Malade, Jean-Paul Montanari n’avait pas pu participer, début avril, à la présentation de la prochaine édition du festival Montpellier Danse, dont il a signé, pour la dernière fois, la programmation. Celui qui fut l’emblématique directeur de l’événement pendant quarante-deux ans, est mort, vendredi 25 avril, à l’âge de 77 ans, quatre mois après avoir pris sa retraite.
« Jean-Paul Montanari nous a quittés. La danse perd son plus fidèle serviteur, la ville de Montpellier un homme qui lui a offert un rayonnement artistique mondial », a annoncé, dans un communiqué, le maire de la ville, Michaël Delafosse. « Jean-Paul Montanari a marqué l’histoire de la danse en France et en Europe », a souligné Rachida Dati, la ministre de la culture.
Sa mort intervient deux semaines après l’annonce de l’équipe appelée à prendre sa succession, composée notamment de l’ancienne dirigeante de la Maison de la danse de Lyon Dominique Hervieu et du chorégraphe israélien Hofesh Shechter.
Un rendez-vous devenu incontournable sous sa houlette
Né à Alger en 1947, Jean-Paul Montanari était arrivé avec ses parents à Lyon en 1962. Il avait eu un coup de foudre pour la danse en 1967 devant un ballet de Maurice Béjart à Avignon. Sa passion s’était renforcée plus tard en découvrant les spectacles des Américains Merce Cunningham et Trisha Brown.
Etudiant engagé en mai 1968, il avait fondé, en 1975, le Groupe de libération homosexuel de Lyon, puis il s’était engagé, une décennie plus tard, dans la lutte contre le VIH, a rappelé dans son communiqué Michaël Delafosse.
Sous sa houlette à partir de 1983, le festival Montpellier Danse, créé en 1981, est devenu l’un des rendez-vous les plus importants de la danse contemporaine en France, un art qui le fascinait.
« La danse contemporaine s’adresse à une part inconsciente de notre sensibilité. Il faut faire un effort pour aller vers elle », expliquait-il à l’Agence France-Presse (AFP) il y a une dizaine d’années. Et de souligner que « contrairement à la littérature, à la peinture ou la musique, elle ne se conserve pas. Elle n’a d’existence que dans l’esprit de ceux qui sont là (…). Chaque chorégraphe, créateur, invente son vocabulaire et raconte l’instant présent. Ensuite, ça disparaît ».
« Ce qu’on a appelé la “danse contemporaine”, depuis les années 1980, n’existe plus », regrettait-il néanmoins en 2024, lors d’un entretien au Monde. « Nous sommes revenus à quelque chose de beaucoup plus classique. (…) Aujourd’hui, 90 % des productions sont des spectacles de divertissement, avec la complicité de certains médias et des réseaux sociaux, ces poisons de l’époque. La danse qu’on peut appeler “savante” a tendance à se réduire », jugeait-il encore.

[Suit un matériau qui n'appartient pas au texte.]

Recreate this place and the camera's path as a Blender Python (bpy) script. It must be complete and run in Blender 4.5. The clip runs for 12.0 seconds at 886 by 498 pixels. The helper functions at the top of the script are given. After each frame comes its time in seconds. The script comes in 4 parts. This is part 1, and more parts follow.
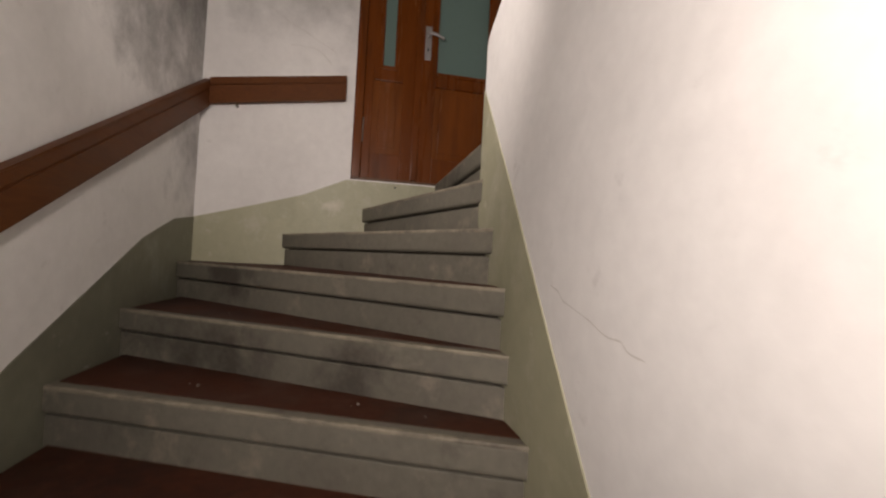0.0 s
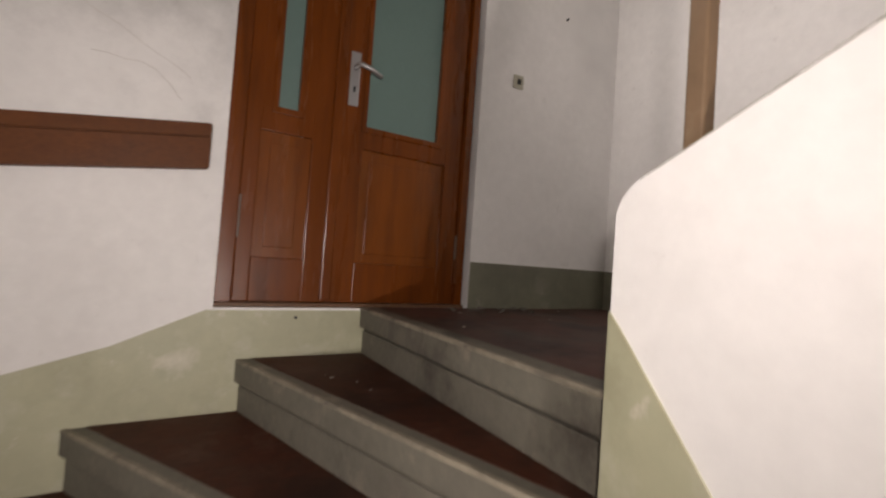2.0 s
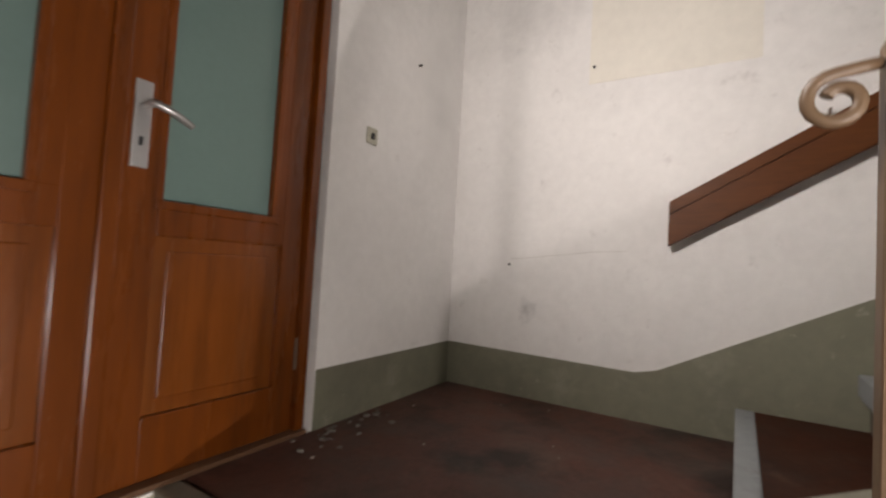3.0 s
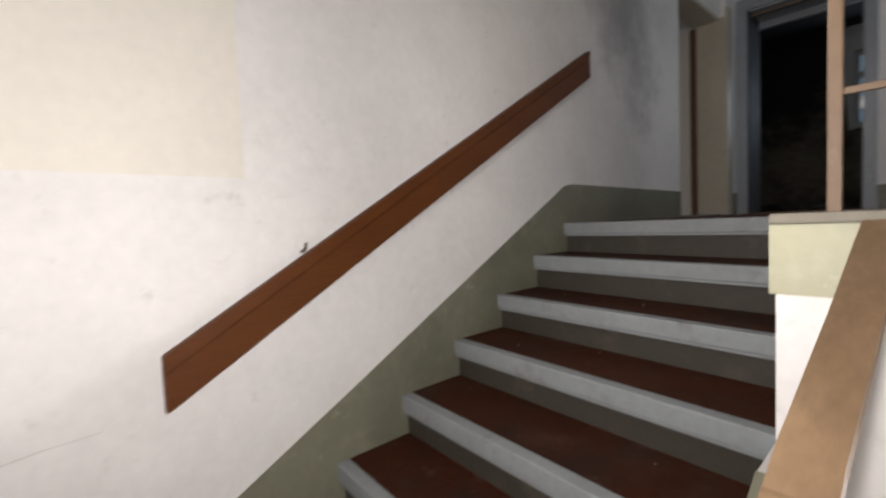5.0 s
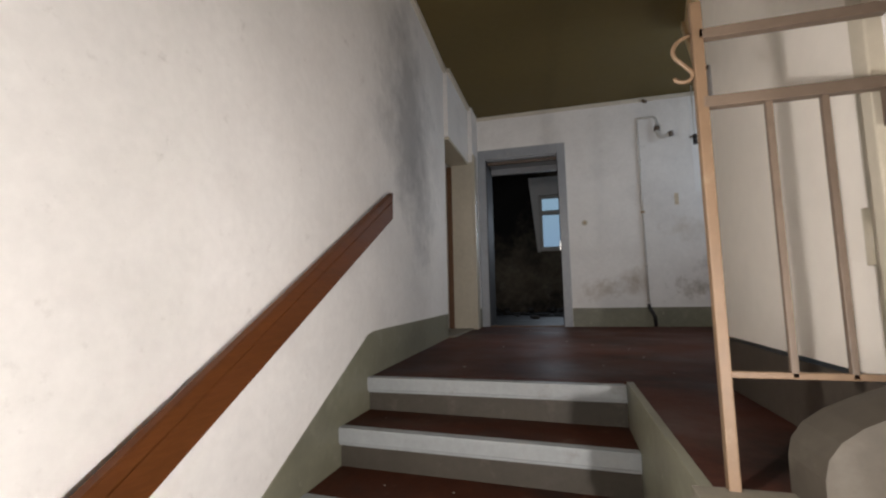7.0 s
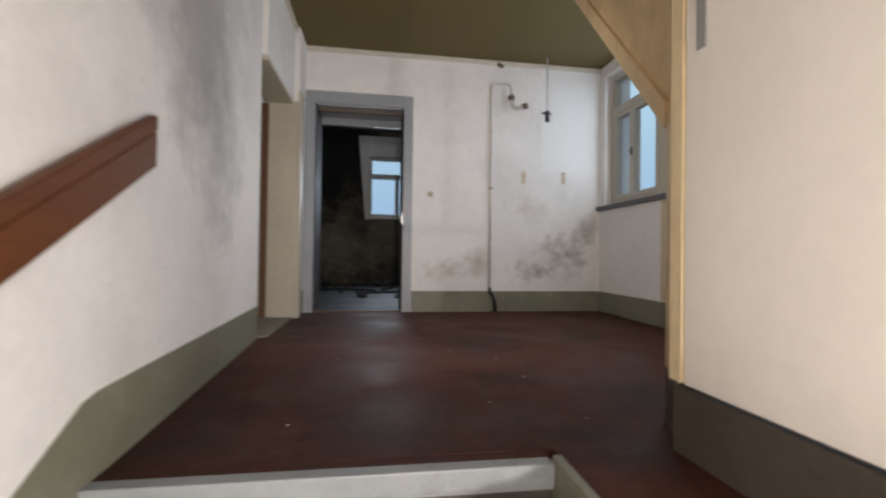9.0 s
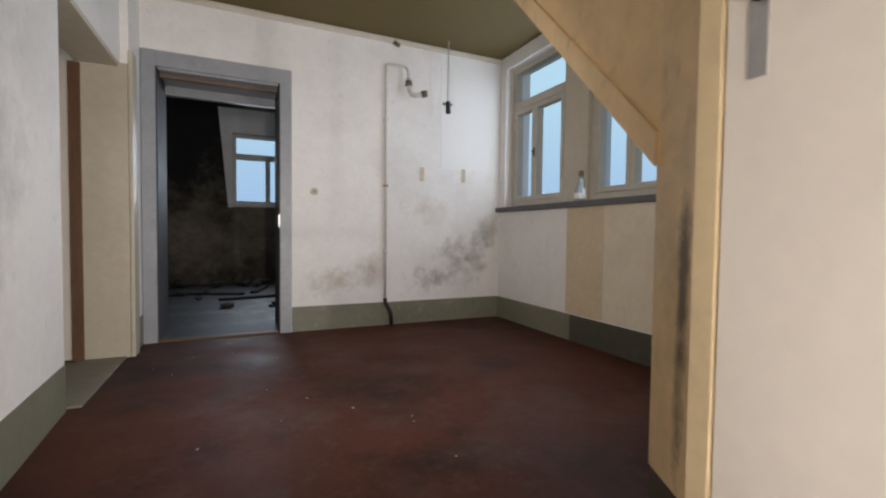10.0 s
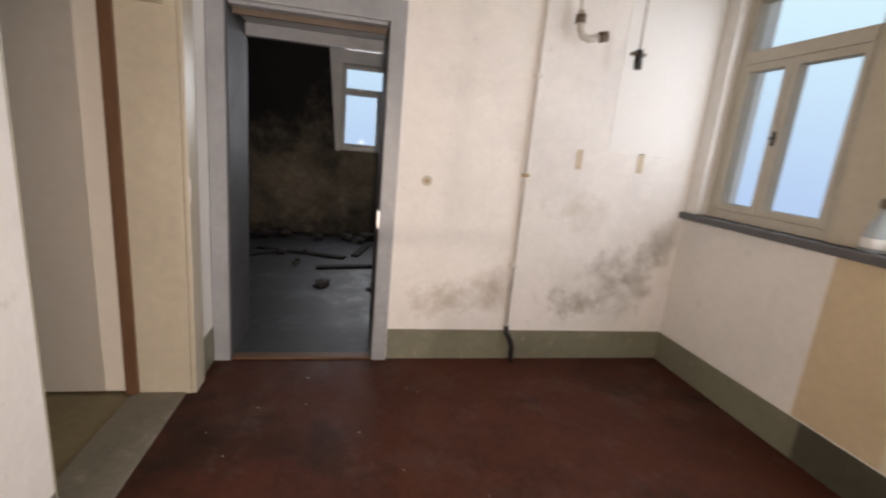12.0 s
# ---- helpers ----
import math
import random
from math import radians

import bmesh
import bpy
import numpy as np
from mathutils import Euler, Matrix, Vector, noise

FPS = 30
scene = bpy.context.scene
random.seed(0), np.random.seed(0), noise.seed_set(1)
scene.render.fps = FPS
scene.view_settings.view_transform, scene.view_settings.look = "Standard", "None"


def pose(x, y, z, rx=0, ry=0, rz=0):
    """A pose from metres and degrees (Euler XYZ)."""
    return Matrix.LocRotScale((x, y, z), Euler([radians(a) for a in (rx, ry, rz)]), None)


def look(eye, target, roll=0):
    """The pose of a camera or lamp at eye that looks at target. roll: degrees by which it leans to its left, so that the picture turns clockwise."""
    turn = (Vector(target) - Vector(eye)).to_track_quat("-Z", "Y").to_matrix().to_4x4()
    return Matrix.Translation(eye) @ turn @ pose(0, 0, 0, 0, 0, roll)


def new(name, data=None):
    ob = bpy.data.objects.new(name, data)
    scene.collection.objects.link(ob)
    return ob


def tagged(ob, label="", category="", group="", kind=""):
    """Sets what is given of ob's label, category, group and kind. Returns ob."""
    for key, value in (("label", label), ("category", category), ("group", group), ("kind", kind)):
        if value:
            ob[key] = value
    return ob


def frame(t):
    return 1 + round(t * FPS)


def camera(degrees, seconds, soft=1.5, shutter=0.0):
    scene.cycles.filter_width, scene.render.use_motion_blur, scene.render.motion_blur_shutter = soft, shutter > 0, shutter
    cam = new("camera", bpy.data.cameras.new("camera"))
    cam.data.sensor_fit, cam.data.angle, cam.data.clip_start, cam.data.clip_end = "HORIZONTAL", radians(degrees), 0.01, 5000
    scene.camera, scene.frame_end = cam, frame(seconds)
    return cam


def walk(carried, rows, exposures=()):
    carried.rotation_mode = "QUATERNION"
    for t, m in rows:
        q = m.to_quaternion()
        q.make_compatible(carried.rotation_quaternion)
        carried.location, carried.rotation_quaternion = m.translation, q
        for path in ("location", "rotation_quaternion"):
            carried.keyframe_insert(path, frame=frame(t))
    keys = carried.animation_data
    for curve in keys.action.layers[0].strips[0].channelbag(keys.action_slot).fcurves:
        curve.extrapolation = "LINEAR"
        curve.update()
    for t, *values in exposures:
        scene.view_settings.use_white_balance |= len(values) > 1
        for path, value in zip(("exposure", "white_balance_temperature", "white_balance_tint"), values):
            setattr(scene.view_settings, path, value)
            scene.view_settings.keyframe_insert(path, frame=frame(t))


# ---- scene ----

Il parcourait les continents à la recherche de créations inédites
Jean-Paul Montanari a toujours refusé de s’attribuer le succès du festival Montpellier Danse, estimant que les lauriers revenaient à l’initiateur, son compagnon, le chorégraphe et danseur Dominique Bagouet, mort du sida en 1992, et à l’ancien maire socialiste de Montpellier Georges Frêche. Mais c’est bien lui qui, pendant plus de quatre décennies, a parcouru les continents, de l’Afrique à l’Asie, avec dans son viseur des créations inédites et des chorégraphes innovants.
« Je suis un passeur, mais j’ai un don naturel et particulier pour tomber amoureux des artistes et de leur univers. Il suffit souvent de quelques minutes devant un spectacle pour que je sache immédiatement que je vais l’aimer. Je n’ai aucune hésitation et je ne me trompe presque jamais », expliquait-il encore au Monde en 2024. « Avec soixante mille spectateurs annuels aujourd’hui en moyenne pour le festival et la saison, je pense que je les ai souvent convaincus », relevait-il.
« Je suis là à vie, tel un vieux dictateur », disait-il déjà, en souriant, lors de l’édition 2008 du festival. La 45e édition de Montpellier Danse, qui se tiendra du 21 juin au 5 juillet, aura, elle, forcément le goût particulier de l’absence.